Search code examples
pythonnumpytime-seriesmissing-data

Remove Nan from two numpy array with different dimension Python


I would like to remove nan elements from two pair of different dimension numpy array using Python. One numpy array with shape (8, 3) and another with shape (8,). Meaning if at least one nan element appear in a row, the entire row need to be removed.
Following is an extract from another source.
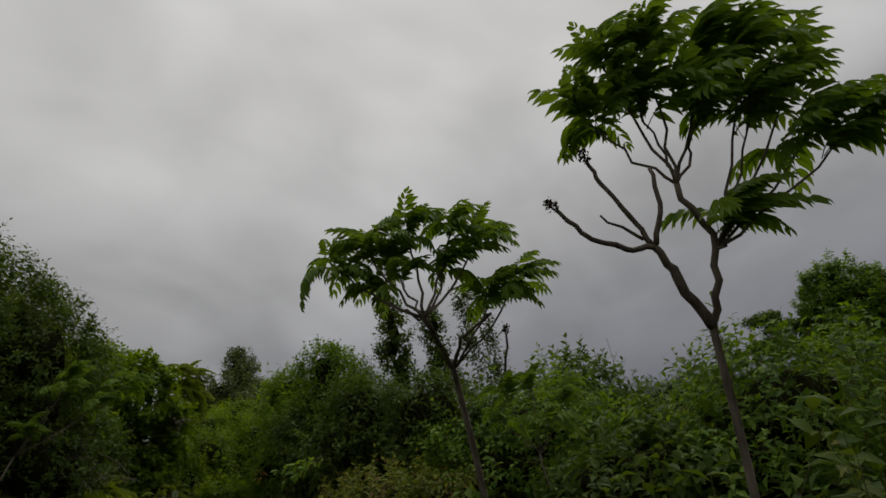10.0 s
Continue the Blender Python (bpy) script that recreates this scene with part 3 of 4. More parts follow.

However I faced issues when this two pair of array has different dimension.

For example,

[1.7 2.3 3.4] 4.2

[2.3 3.4 4.2] 4.6

[3.4 nan 4.6] 4.8

[4.2 4.6 4.8] 4.6

[4.6 4.8 4.6] nan

[4.8 4.6 nan] nan

[4.6 nan nan] nan

[nan nan nan] nan

I want it to become

[1.7 2.3 3.4] 4.2

[2.3 3.4 4.2] 4.6

[4.2 4.6 4.8] 4.6

This is my code which generate the sequence data,

def split_sequence(sequence, n_steps):
X, y = list(), list()
for i in range(len(sequence)):
    # find the end of this pattern
    end_ix = i + n_steps
    # check if we are beyond the sequence
    if end_ix > len(sequence)-1:
        break
    # gather input and output parts of the pattern
    seq_x, seq_y = sequence[i:end_ix], sequence[end_ix]
    X.append(seq_x)
    y.append(seq_y)
return array(X), array(y)

n_steps = 3
sequence = df_sensorRefill['sensor'].to_list()
X, y = split_sequence(sequence, n_steps)

Thanks


Solution

  • You could use np.isnan(), np.any() to find rows containing nan's and np.delete() to remove such rows.